As the sector looks to 2026, cybersecurity, fraud prevention, and resilience are no longer optional investments—they are foundational to maintaining customer trust and competitive relevance.
The Global Loyalty Organisation Take:
From a Global Loyalty Organisation perspective, 2025 marked a structural shift in how loyalty operates within grocery retail.
First, the year confirmed that loyalty is now financial infrastructure, not marketing. Points, personalised pricing, and member offers function as stored value and identity systems, making them prime targets for fraud and cybercrime. Retailers that still treat loyalty security as secondary are exposed to both financial loss and reputational damage.
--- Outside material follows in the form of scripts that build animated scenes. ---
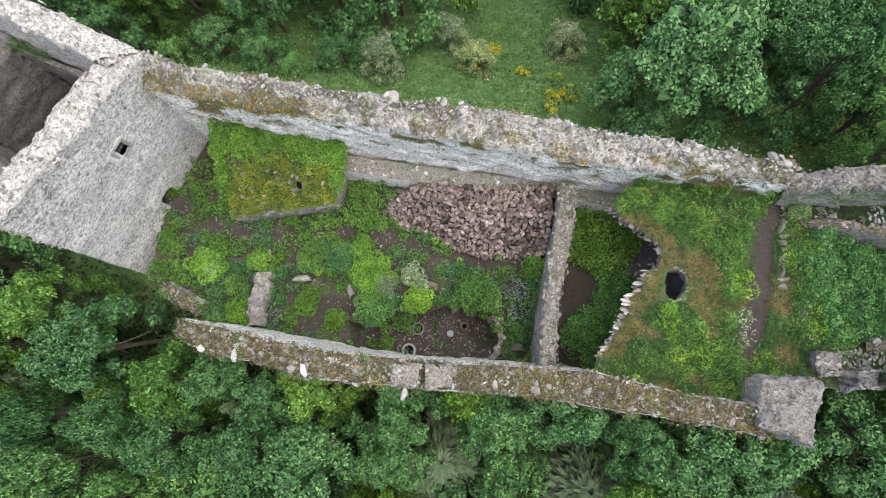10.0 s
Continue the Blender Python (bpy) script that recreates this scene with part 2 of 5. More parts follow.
WALL = masonry("lime_mortared_rubble", (0.66, 0.62, 0.56), (0.27, 0.245, 0.21), (0.88, 0.84, 0.775), (0.15, 0.13, 0.04), 1.4, -0.25)
TOWER = masonry("pale_tower_rubble", (0.5, 0.48, 0.45), (0.17, 0.16, 0.147), (0.7, 0.68, 0.645), (0.2, 0.19, 0.06), 0.75, 0.05)
GREYWALL = masonry("grey_rubble", (0.34, 0.32, 0.3), (0.11, 0.1, 0.092), (0.42, 0.4, 0.37), (0.13, 0.14, 0.04), 0.4, 0.5)
PIERWALL = masonry("grey_pier_rubble", (0.24, 0.23, 0.22), (0.075, 0.07, 0.066), (0.3, 0.29, 0.275), (0.1, 0.1, 0.035), 0.5, 0.4)
# dark stone tone; the shade of the tower's shaft is part of the colour
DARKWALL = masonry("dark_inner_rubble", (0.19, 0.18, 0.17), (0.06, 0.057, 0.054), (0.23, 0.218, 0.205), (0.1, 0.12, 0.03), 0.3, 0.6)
STONE = plain("grey_field_stone", [(0.3, (0.13, 0.12, 0.11)), (0.55, (0.24, 0.225, 0.205)), (0.75, (0.38, 0.36, 0.335))], 9, per_island=True)
PALE = plain("white_lime_stone", [(0.3, (0.24, 0.225, 0.205)), (0.6, (0.38, 0.365, 0.34)), (0.8, (0.5, 0.485, 0.46))], 9, per_island=True)
CHALK = plain("chalky_white_stone", [(0.3, (0.36, 0.345, 0.32)), (0.7, (0.56, 0.54, 0.51))], 9)
REDSTONE = plain("reddish_brown_stone", [(0.28, (0.1, 0.075, 0.066)), (0.5, (0.22, 0.172, 0.154)), (0.72, (0.46, 0.4, 0.37))], 9, per_island=True, spread=1.5)
EARTH = soil("court_earth", (0.046, 0.037, 0.03), (0.05, 0.1, 0.025), (0.12, 0.1, 0.045))
HILL = soil("hill_grass", (0.055, 0.046, 0.033), (0.075, 0.15, 0.04), (0.19, 0.24, 0.1))
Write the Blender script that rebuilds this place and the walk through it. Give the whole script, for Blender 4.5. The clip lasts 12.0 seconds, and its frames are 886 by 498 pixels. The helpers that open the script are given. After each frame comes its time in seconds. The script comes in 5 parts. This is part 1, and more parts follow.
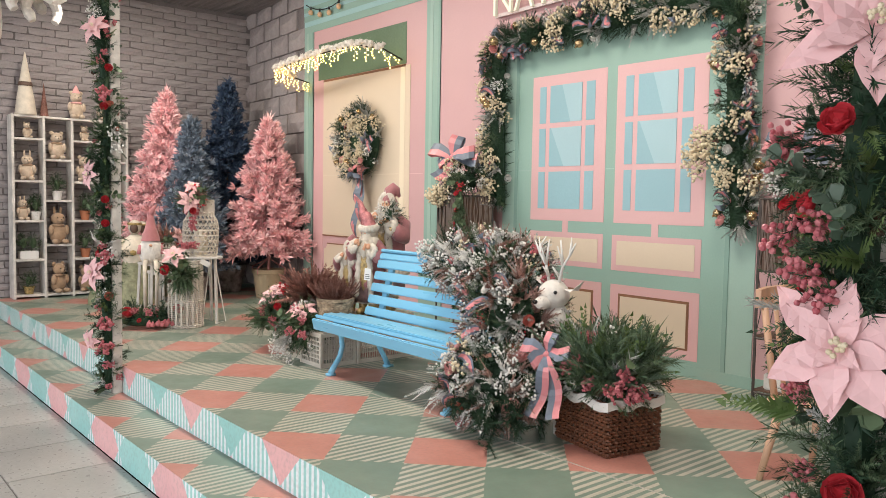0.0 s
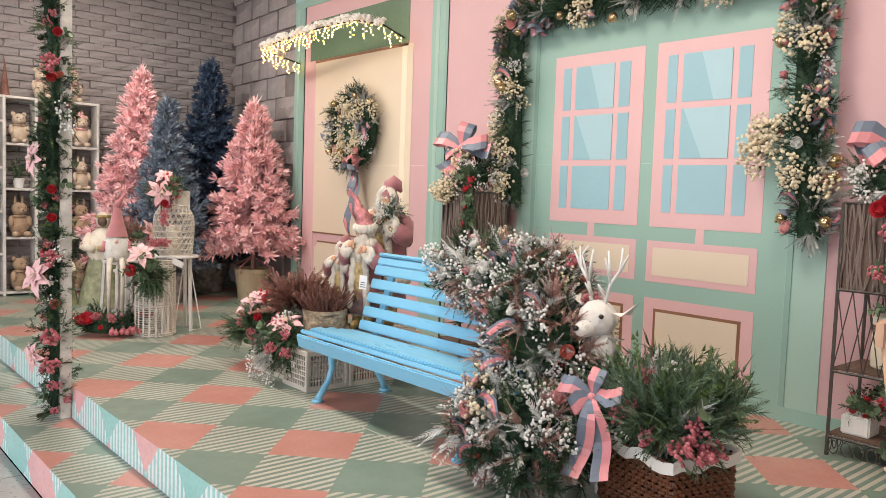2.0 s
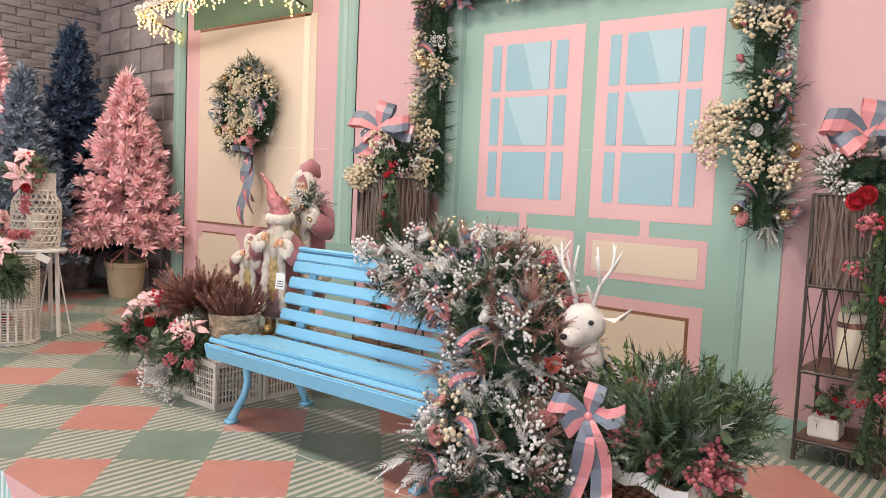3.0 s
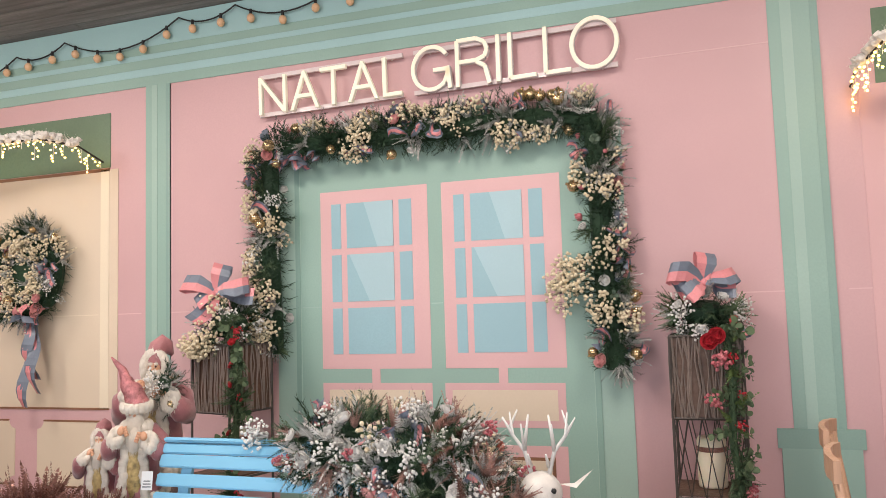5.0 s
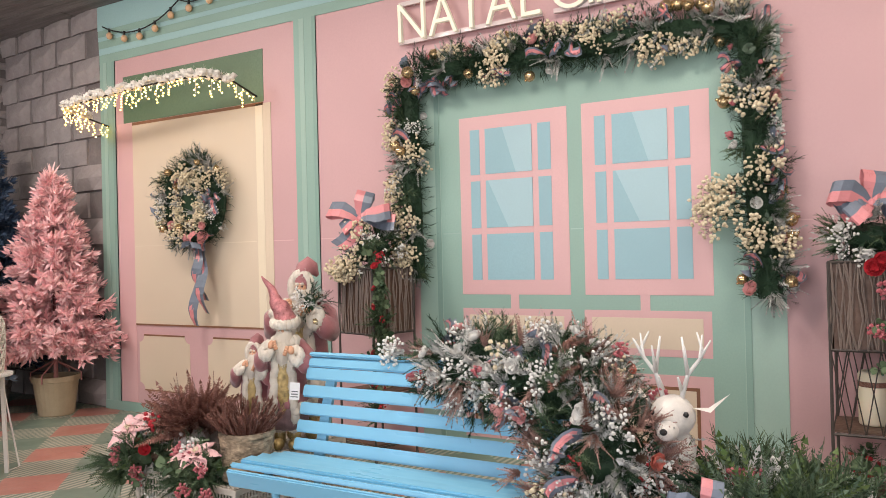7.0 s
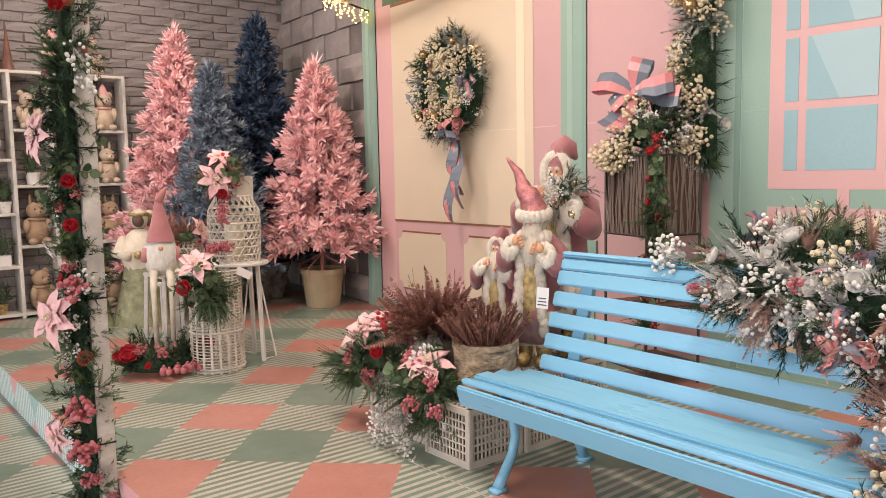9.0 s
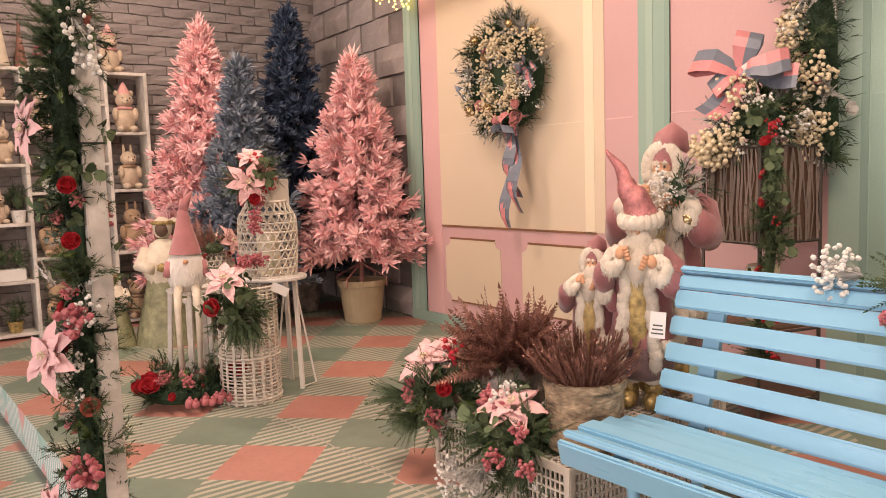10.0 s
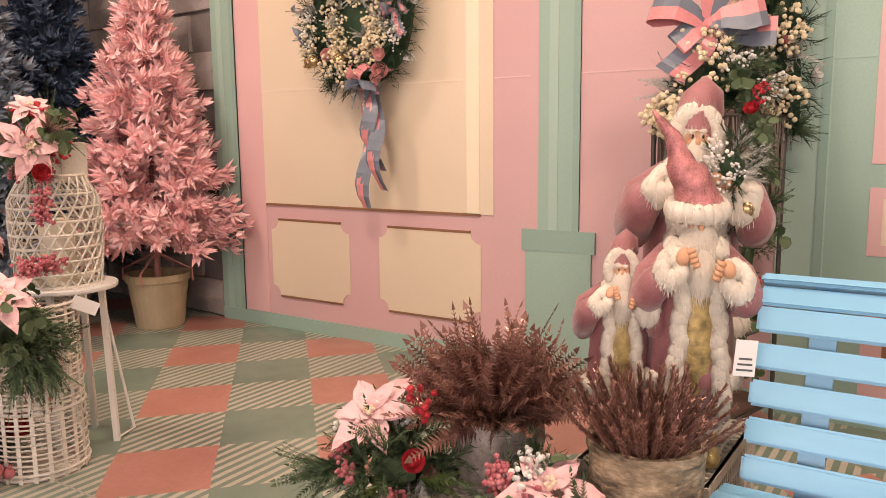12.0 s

Second, trust has become the true loyalty currency. Cyber incidents and points theft directly erode customer confidence. Once shoppers lose faith in a retailer’s ability to protect their identity and rewards, switching costs drop dramatically—especially in a price-sensitive market.
Third, the events of 2025 showed that fraud prevention and customer experience must be designed together. Locking points, step-up authentication, and behavioural monitoring work best when embedded seamlessly into the loyalty journey, not bolted on after losses occur.
Finally, loyalty is emerging as a governance and demand-shaping tool. Retailers that can securely combine loyalty data, pricing, and engagement will be better positioned to steer behaviour, protect margins, and personalise value—while those that cannot will struggle to compete.
Bottom line from a loyalty lens:
In 2025, loyalty crossed the line from engagement strategy to operational backbone. In 2026, the winners will be the supermarkets that secure it, govern it, and design it as critical infrastructure—because in modern grocery, loyalty failure is business failure.